# [Written task]
Find the string "values" in the data, then copy every line where it is found.

# [Source excerpt]
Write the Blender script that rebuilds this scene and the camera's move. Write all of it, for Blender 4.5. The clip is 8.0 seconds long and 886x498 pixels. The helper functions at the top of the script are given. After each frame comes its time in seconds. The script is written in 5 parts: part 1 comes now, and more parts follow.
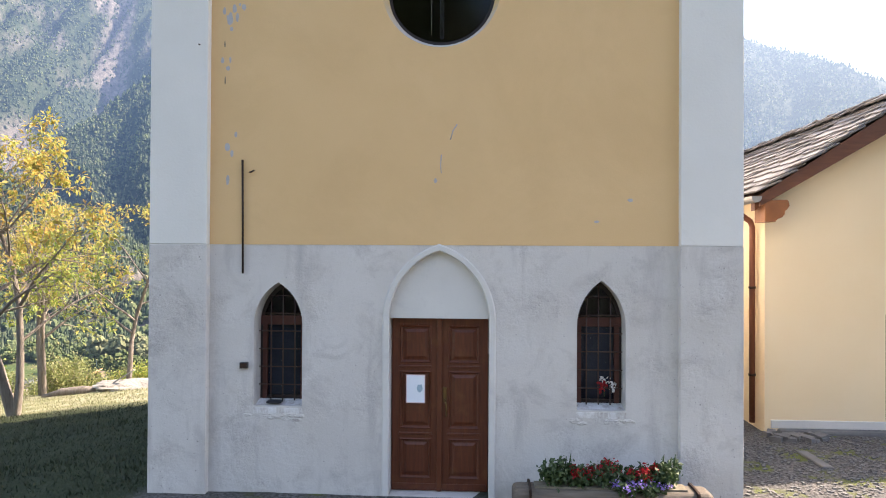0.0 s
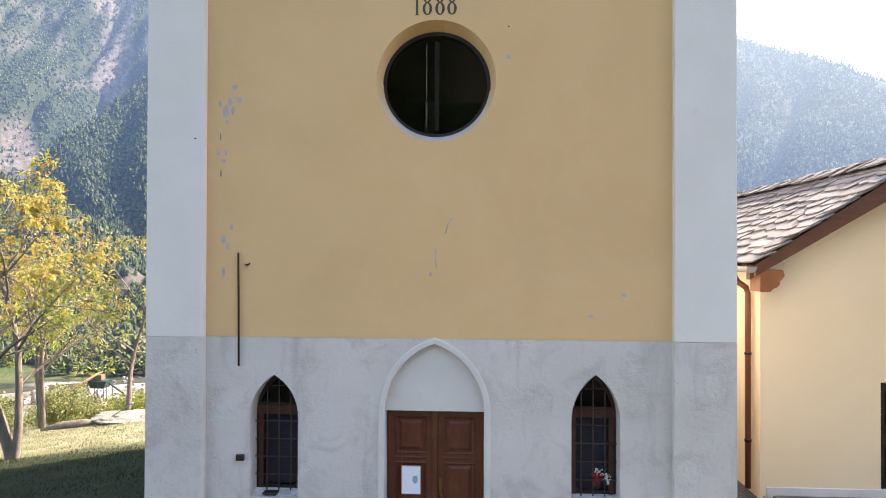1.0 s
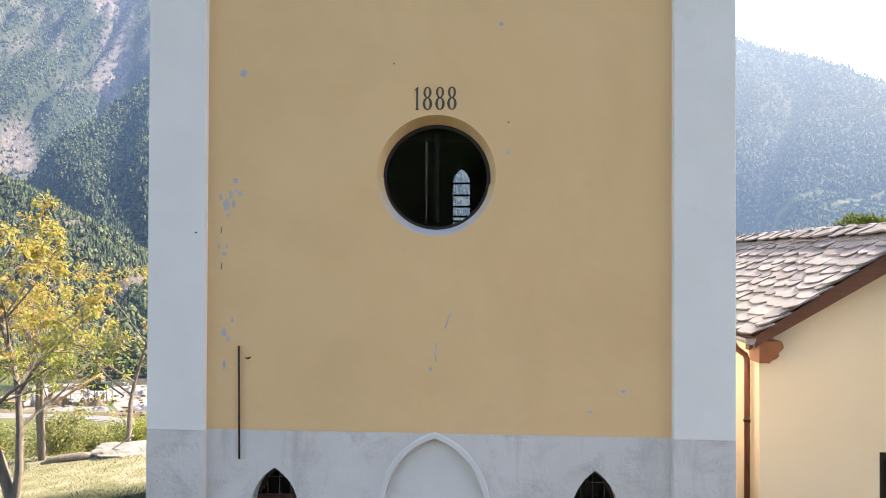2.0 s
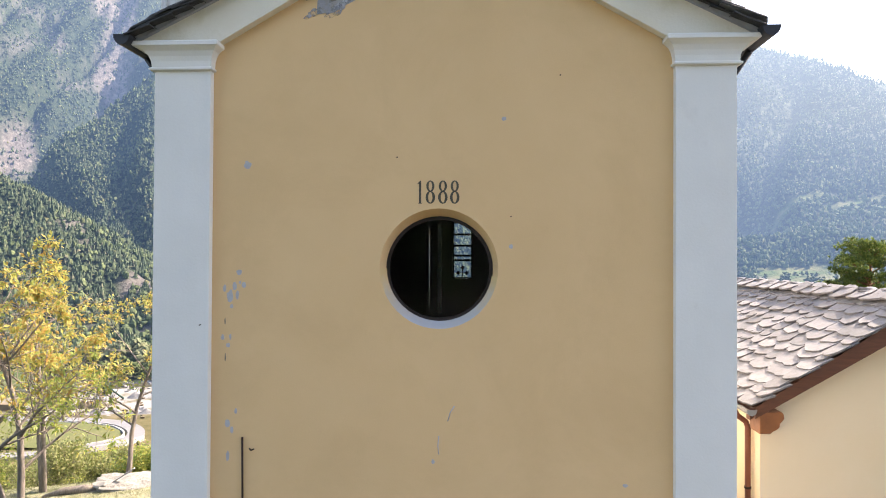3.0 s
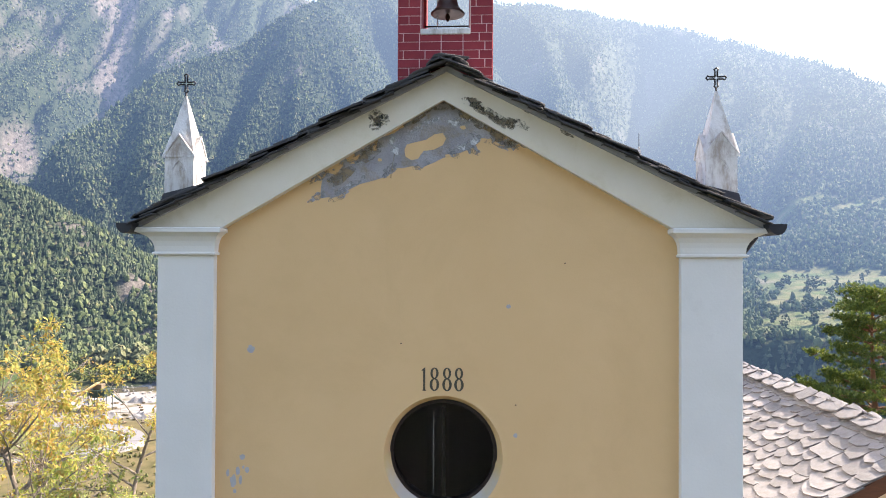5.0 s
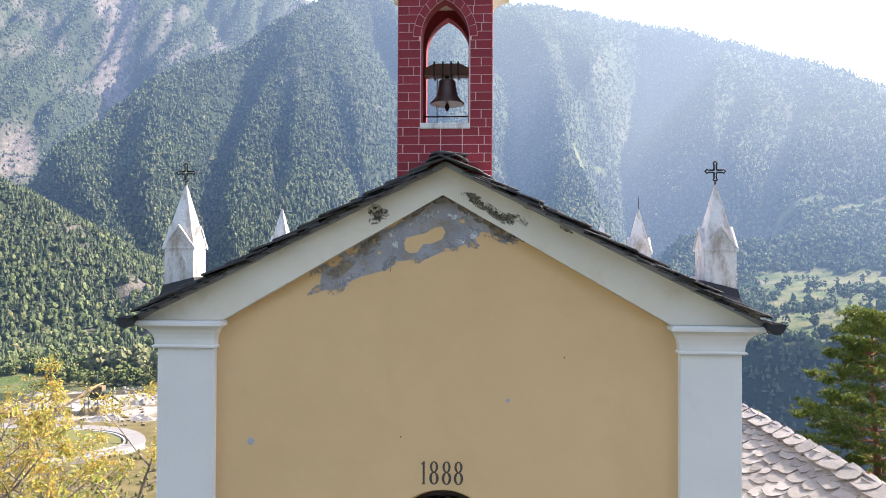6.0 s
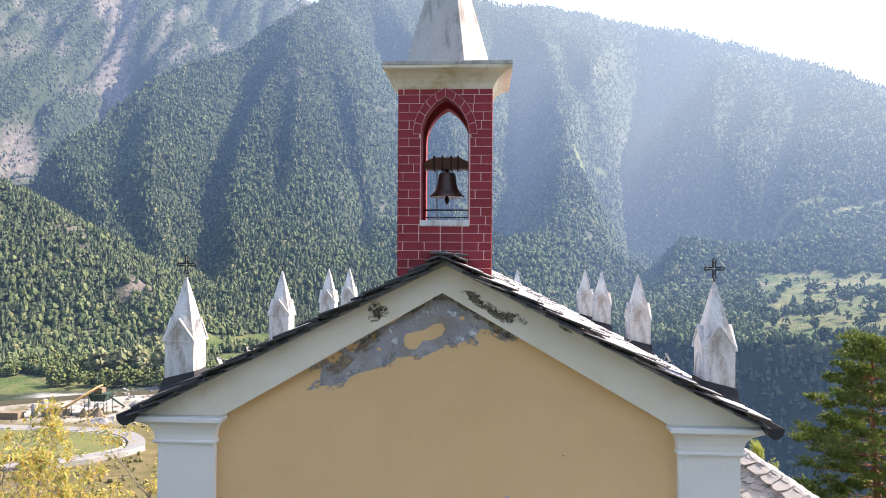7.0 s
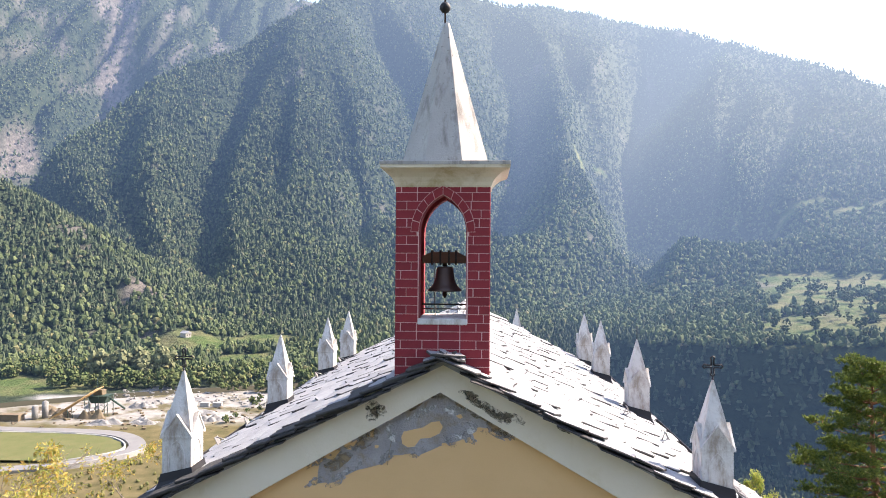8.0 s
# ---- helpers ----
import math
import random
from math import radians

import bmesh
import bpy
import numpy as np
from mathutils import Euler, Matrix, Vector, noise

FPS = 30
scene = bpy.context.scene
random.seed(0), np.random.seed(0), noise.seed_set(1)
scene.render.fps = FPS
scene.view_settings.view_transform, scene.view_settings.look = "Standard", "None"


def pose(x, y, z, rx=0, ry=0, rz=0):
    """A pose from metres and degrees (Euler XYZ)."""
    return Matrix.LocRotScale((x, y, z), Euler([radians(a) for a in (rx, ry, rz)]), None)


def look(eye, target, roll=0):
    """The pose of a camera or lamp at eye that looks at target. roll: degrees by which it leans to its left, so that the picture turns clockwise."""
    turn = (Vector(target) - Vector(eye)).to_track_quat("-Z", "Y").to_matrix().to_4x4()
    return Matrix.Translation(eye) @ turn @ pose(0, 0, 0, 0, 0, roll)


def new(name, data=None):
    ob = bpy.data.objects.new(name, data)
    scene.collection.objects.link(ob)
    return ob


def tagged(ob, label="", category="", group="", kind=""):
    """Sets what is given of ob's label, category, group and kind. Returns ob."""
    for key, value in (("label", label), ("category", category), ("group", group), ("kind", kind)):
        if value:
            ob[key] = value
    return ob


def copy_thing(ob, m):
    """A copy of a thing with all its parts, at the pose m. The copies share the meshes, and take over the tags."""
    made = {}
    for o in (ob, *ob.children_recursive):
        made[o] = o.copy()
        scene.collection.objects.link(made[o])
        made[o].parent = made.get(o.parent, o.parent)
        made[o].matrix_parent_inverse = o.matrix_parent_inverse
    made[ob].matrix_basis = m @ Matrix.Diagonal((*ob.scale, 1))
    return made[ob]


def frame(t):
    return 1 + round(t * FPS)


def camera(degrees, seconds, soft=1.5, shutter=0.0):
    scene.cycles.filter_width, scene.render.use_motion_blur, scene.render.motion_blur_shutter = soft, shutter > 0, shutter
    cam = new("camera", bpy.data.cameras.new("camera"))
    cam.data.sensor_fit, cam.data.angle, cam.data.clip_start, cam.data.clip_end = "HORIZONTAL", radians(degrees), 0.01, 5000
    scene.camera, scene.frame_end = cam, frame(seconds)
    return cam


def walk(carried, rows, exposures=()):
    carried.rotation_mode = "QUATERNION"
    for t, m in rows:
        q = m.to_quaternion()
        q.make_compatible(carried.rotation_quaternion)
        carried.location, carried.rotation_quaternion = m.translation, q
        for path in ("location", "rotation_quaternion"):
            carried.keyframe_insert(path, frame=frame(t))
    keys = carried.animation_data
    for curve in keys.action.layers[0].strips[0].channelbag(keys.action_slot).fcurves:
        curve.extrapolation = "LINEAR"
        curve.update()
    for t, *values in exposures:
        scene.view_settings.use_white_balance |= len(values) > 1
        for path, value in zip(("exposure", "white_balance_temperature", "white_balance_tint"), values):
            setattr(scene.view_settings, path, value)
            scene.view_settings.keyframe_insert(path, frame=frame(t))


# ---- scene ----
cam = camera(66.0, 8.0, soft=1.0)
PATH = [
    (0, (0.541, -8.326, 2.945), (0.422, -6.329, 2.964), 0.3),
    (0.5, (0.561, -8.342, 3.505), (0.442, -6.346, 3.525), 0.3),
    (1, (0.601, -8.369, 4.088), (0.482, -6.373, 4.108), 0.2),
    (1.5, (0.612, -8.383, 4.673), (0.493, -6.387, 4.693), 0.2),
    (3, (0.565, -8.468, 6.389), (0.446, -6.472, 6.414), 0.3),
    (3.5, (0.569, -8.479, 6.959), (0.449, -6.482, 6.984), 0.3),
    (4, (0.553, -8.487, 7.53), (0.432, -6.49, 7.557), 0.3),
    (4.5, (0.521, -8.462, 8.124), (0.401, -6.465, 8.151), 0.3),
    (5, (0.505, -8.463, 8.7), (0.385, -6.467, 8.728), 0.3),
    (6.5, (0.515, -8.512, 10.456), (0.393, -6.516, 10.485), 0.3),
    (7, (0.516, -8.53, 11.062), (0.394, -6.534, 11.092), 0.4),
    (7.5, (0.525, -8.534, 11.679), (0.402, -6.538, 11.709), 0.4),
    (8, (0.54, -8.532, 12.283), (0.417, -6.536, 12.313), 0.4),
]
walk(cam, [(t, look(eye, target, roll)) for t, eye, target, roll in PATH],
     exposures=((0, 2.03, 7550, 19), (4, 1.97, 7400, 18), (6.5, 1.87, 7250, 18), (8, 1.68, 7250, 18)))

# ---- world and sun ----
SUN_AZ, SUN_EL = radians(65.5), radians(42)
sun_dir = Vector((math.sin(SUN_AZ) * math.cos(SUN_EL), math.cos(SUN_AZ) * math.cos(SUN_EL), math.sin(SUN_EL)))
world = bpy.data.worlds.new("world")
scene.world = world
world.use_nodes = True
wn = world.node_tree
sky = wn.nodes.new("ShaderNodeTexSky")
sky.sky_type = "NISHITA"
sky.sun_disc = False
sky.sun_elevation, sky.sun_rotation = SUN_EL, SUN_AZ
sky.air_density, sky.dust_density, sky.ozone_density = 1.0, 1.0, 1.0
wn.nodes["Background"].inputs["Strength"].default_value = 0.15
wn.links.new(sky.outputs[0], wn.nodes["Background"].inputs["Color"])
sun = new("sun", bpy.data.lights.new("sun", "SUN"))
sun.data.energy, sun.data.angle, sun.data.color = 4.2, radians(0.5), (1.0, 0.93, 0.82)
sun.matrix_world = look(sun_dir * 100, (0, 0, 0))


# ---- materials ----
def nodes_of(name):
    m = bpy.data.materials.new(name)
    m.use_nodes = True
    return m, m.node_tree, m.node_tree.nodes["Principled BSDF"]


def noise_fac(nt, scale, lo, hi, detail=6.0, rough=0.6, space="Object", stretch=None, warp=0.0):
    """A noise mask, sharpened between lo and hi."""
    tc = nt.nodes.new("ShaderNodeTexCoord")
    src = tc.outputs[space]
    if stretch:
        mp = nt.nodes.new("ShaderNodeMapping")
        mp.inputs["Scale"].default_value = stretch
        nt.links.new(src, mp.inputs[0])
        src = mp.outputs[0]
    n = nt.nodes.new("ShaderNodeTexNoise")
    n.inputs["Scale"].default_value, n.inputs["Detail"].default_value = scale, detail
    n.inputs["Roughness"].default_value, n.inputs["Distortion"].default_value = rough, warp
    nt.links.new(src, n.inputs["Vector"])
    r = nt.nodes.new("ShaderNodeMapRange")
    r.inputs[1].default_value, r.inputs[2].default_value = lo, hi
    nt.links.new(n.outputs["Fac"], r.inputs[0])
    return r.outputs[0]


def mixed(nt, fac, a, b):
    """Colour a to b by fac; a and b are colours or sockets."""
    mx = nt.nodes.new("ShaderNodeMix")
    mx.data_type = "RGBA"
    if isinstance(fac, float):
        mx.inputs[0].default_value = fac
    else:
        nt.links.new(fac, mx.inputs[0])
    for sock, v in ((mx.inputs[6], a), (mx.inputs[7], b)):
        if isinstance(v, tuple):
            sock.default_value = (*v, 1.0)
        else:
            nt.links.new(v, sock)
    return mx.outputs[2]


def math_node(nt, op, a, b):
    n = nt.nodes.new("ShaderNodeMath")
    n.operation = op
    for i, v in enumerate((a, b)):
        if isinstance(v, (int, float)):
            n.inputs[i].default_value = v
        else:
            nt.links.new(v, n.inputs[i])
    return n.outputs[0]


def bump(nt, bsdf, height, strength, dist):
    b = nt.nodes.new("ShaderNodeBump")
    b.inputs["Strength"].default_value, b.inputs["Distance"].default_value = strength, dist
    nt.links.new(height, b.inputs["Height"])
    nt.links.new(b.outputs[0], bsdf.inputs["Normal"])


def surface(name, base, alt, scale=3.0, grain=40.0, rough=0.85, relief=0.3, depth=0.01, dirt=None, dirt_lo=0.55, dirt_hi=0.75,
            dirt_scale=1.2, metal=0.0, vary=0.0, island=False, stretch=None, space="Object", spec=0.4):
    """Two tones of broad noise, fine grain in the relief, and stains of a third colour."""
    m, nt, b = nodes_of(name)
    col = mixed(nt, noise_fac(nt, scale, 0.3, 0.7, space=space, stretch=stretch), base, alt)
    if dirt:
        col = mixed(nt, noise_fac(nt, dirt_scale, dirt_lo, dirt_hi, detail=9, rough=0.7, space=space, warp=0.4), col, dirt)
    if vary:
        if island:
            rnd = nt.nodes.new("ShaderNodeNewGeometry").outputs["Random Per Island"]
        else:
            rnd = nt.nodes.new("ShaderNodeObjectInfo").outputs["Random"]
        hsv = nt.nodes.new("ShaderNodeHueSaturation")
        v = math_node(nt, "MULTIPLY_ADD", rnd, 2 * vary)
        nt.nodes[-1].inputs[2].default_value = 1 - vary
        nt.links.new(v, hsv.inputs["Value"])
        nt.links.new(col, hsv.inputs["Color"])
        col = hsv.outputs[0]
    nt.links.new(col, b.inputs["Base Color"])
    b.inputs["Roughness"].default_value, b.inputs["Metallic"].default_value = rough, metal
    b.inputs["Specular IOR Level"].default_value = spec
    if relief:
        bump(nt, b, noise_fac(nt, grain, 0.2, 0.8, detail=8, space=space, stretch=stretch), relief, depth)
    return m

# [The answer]
    for t, *values in exposures:
        scene.view_settings.use_white_balance |= len(values) > 1
        for path, value in zip(("exposure", "white_balance_temperature", "white_balance_tint"), values):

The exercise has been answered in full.